Frequently Asked Questions
What is the one tool I should not skip?
An evaluation harness, even a homemade one. Every contrastive pair needs validation against a fixed labeled set, and you cannot do that reliably by eye. Everything else is optional until volume forces it.
Do I need a commercial prompt platform to do this well?
No. Git plus a naming convention handles versioning for small teams. A commercial platform earns its cost only when many people edit many prompts and need shared attribution and rollback.
How do tracing tools help specifically with disambiguation?
They surface the boundary failures still happening in production after you ship, which tells you which contrastive pair to build next. Your held-out test set cannot show you mistakes it never contained.

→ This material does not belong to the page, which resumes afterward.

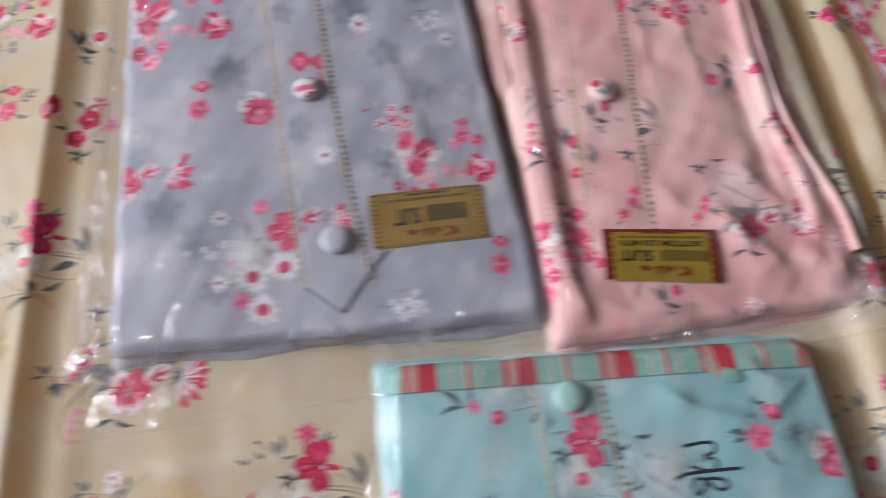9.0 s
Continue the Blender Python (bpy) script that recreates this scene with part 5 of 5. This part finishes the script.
# cream stole
stamp(stole_cloth, branch, 0.4990, -0.0651, mirror=True, turn=-12)
stamp(stole_cloth, bouquet, 0.4920, -0.1341, turn=60, mirror=True)
stamp(stole_cloth, cluster, 0.4303, -0.2245, turn=-12)
stamp(stole_cloth, bouquet, 0.3768, -0.1590, turn=-70)
stamp(stole_cloth, pair, 0.4502, -0.0519, bare=True)
stamp(stole_cloth, bells, 0.4423, -0.2543, turn=-10)
stamp(stole_cloth, cluster, 0.4974, 0.0457, turn=20)
stamp(stole_cloth, pair, 0.4243, 0.1093, turn=-60)
stamp(stole_cloth, trio, 0.5338, -0.0010, turn=-10)
stamp(stole_cloth, branch, 0.4957, 0.0861, turn=-10, bare=True)
stamp(stole_cloth, fork, 0.5182, -0.1075, turn=30)
stamp(stole_cloth, blossoms, 0.4434, -0.1653, bare=True)
stamp(stole_cloth, pair, 0.4784, -0.0870, bare=True)
stamp(stole_cloth, trio, 0.5046, -0.1686, turn=20)
stamp(stole_cloth, bells, 0.3922, -0.0852, turn=-15)
stamp(stole_cloth, cluster, 0.5146, -0.2278, turn=10)
stamp(stole_cloth, pair, 0.4227, -0.1809, turn=-20, size=0.9)
stamp(stole_cloth, bells, 0.4367, -0.1149, turn=-10, size=0.9)
stamp(stole_cloth, fork, 0.4378, -0.2024, turn=10, size=0.9)
stamp(stole_cloth, pair, 0.4305, -0.0509, turn=-30, size=0.8)
stamp(stole_cloth, trio, 0.5510, -0.0859, turn=-10, size=0.9)
stamp(stole_cloth, branch, 0.4038, -0.1004, turn=-8, size=0.9)
stamp(stole_cloth, fork, 0.4110, -0.1594, turn=-30, size=0.8)
stamp(stole_cloth, cluster, 0.4604, -0.2728, turn=-10, size=0.9)
stamp(stole_cloth, pair, 0.4535, -0.1942, turn=20, size=0.8)
stamp(stole_cloth, bells, 0.4742, -0.0194, turn=-10, size=0.9)
stamp(stole_cloth, cluster, 0.5931, 0.0647, turn=30, size=0.9)
stamp(stole_cloth, bouquet, 0.6048, -0.0155, turn=-10, size=0.9)
stamp(stole_cloth, branch, 0.5838, -0.1455, turn=-10)
stamp(stole_cloth, pair, 0.3512, -0.2841, bare=True, turn=10)
# grey suit
stamp(grey, cluster, -0.1085, 0.2192, bare=True, size=1.05)
stamp(grey, branch, 0.0519, 0.2260, bare=True, size=1.08)
stamp(grey, pair, -0.0789, 0.1274, bare=True)
stamp(grey, single, -0.0380, 0.1154, size=1.0)
stamp(grey, branch, -0.1388, 0.0751, bare=True, size=1.0)
stamp(grey, daisies, -0.0320, 0.0150)
stamp(grey, blossoms, 0.0472, 0.0861)
stamp(grey, cluster, 0.0680, 0.0510, bare=True, size=0.9)
stamp(grey, pair, 0.1028, 0.0625, bare=True, size=0.7)
stamp(grey, daisy, 0.1191, 0.1981, size=0.75)
stamp(grey, daisy, 0.1118, 0.1483, size=0.75)
stamp(grey, whites, 0.1029, 0.1707)
stamp(grey, whites, 0.0393, -0.0518)
stamp(grey, pair, 0.1049, -0.0381, bare=True, size=0.9)
stamp(grey, daisy, 0.0479, 0.1764)
stamp(grey, blossoms, 0.0453, 0.1639, size=0.4)
stamp(grey, whites, -0.0614, 0.2525, size=0.5)
stamp(grey, blossoms, -0.1203, 0.2593, bare=True, size=0.75)
stamp(grey, puff, -0.0560, 0.1499, size=1.2)
stamp(grey, puff, 0.0417, 0.1896, size=1.2)
stamp(grey, puff, 0.0953, 0.2072, size=1.0)
stamp(grey, puff, -0.1115, 0.0453, size=1.2)
stamp(grey, puff, 0.0825, 0.1053, size=0.9)
stamp(grey, puff, 0.0403, 0.0551, size=0.8)
stamp(grey, puff, -0.1015, 0.2399, size=0.9)
stamp(grey, puff, -0.0932, 0.0219, size=1.0)
stamp(grey, puff, 0.0167, -0.0197, size=1.0)
stamp(grey, shade, -0.0507, 0.1549, size=0.75)
stamp(grey, shade, 0.0471, 0.1962, size=0.95)
stamp(grey, shade, 0.0972, 0.1974, size=0.7)
stamp(grey, shade, -0.1110, 0.0507, size=0.9)
stamp(grey, shade, 0.0486, 0.0428, size=0.6)
stamp(grey, shade, -0.0827, -0.0177, size=0.6)
stamp(grey, shade, -0.1072, 0.2706, size=0.8)
stamp(grey, shade, 0.0846, 0.0055, size=0.6)
stamp(grey, shade, 0.0623, 0.1442, size=0.9)
stamp(grey_band, twins, 0.0058, 0.1493)
stamp(grey_band, branch, -0.0338, 0.0155, bare=True)
stamp(grey_band, daisy, 0.0036, 0.0658, size=0.9)
stamp(grey_band, blossoms, 0.0248, 0.2439, size=0.7)
stamp(grey_band, puff, -0.0096, 0.1994, size=0.9)
stamp(grey_band, puff, -0.0119, 0.0922, size=0.9)
# pink suit
stamp(pink, bells, 0.1527, 0.0863, size=1.05)
stamp(pink, cluster, 0.1310, -0.0290, size=0.9)
stamp(pink, branch, 0.2770, -0.0550, size=0.9)
stamp(pink, bouquet, 0.2173, 0.0607, size=1.05)
stamp(pink, bells, 0.2623, -0.1090, size=0.95)
stamp(pink, fork, 0.2016, -0.0865, size=0.75)
stamp(pink, blossoms, 0.3309, -0.0724, size=0.8)
stamp(pink, fork, 0.3150, 0.0650, turn=150, size=1.0)
stamp(pink, single, 0.3330, 0.0680, size=0.5)
stamp(pink, pair, 0.1640, -0.0300, size=0.9)
stamp(pink, fork, 0.1760, 0.0430, size=0.85)
stamp(pink_band, branch, 0.2360, -0.0440, size=1.1)
stamp(pink_band, bouquet, 0.1669, 0.0340, size=0.9)
stamp(pink_band, fork, 0.1997, 0.0590, size=0.8)
stamp(pink, pair, 0.2532, 0.1545, size=1.0)
stamp(pink, cluster, 0.2985, 0.1620, size=0.9)
stamp(pink, pair, 0.1875, 0.2204, size=1.0)
stamp(pink, trio, 0.1361, 0.1734, size=0.9)
stamp(pink, branch, 0.1359, 0.1411, size=0.8)
stamp(pink, single, 0.3470, 0.0480, size=0.55)
stamp(pink, blossoms, 0.3280, -0.0280, size=0.8)
stamp(pink, pair, 0.3350, 0.0130, size=0.8, turn=30)
# teal suit
stamp(teal, bouquet, 0.1157, -0.0926, size=1.0)
stamp(teal, pair, 0.2285, -0.1809, turn=-45, size=1.0)
stamp(teal, branch, 0.1604, -0.2285)
stamp(teal, single, 0.2670, -0.2030, size=0.95)
stamp(teal, cluster, 0.0060, -0.2050, size=0.9)
stamp(teal, puff, 0.0687, -0.1598, size=1.1)
stamp(teal, puff, 0.1721, -0.1782, size=1.1)
stamp(teal, puff, 0.2431, -0.1573, size=0.9)
stamp(teal, pair, 0.0210, -0.3030, size=0.92)
stamp(teal, single, 0.0637, -0.3316, size=1.0)
stamp(teal, bells, 0.1535, -0.2854, size=0.92)
stamp(teal, bouquet, 0.2883, -0.3083, size=0.92)
stamp(teal, fork, 0.0805, -0.2587, size=0.6)
stamp(teal, puff, 0.0563, -0.2855, size=1.2)
stamp(teal, puff, 0.2089, -0.2391, size=1.2)
stamp(teal, puff, 0.1856, -0.3173, size=1.2)
stamp(teal, puff, 0.0135, -0.2560, size=1.0)
stamp(teal_band, bouquet, 0.1260, -0.1620, size=1.0)
stamp(teal_band, branch, 0.1788, -0.1793, size=0.9)
stamp(teal_band, fork, 0.1100, -0.3190, size=0.9)
stamp(teal_band, fork, 0.1110, -0.2283, size=0.7, bare=True)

Is it worth paying for a labeling tool?
Usually not below a few thousand examples. Most agency disambiguation sets are small enough that a shared spreadsheet with a justification column does the job at no cost.
How should tool choice change as the agency grows?
Start minimal and add tooling only when volume creates the pain it solves. Premature investment in a heavy platform slows a two-prompt team; absent investment cripples a fifty-prompt practice.
Key Takeaways
- Tooling makes good contrastive pairs faster and safer to maintain but never fixes a bad pair.
- An evaluation harness with per-category breakdown is the one category you cannot skip.
- Prompt versioning can be Git for small teams and a dedicated platform only once many people edit many prompts.
- Tracing surfaces the production boundary failures that tell you which pair to build next.
- Match the stack to volume: editor and script at first, harness and tracing at a few clients, full platform at scale.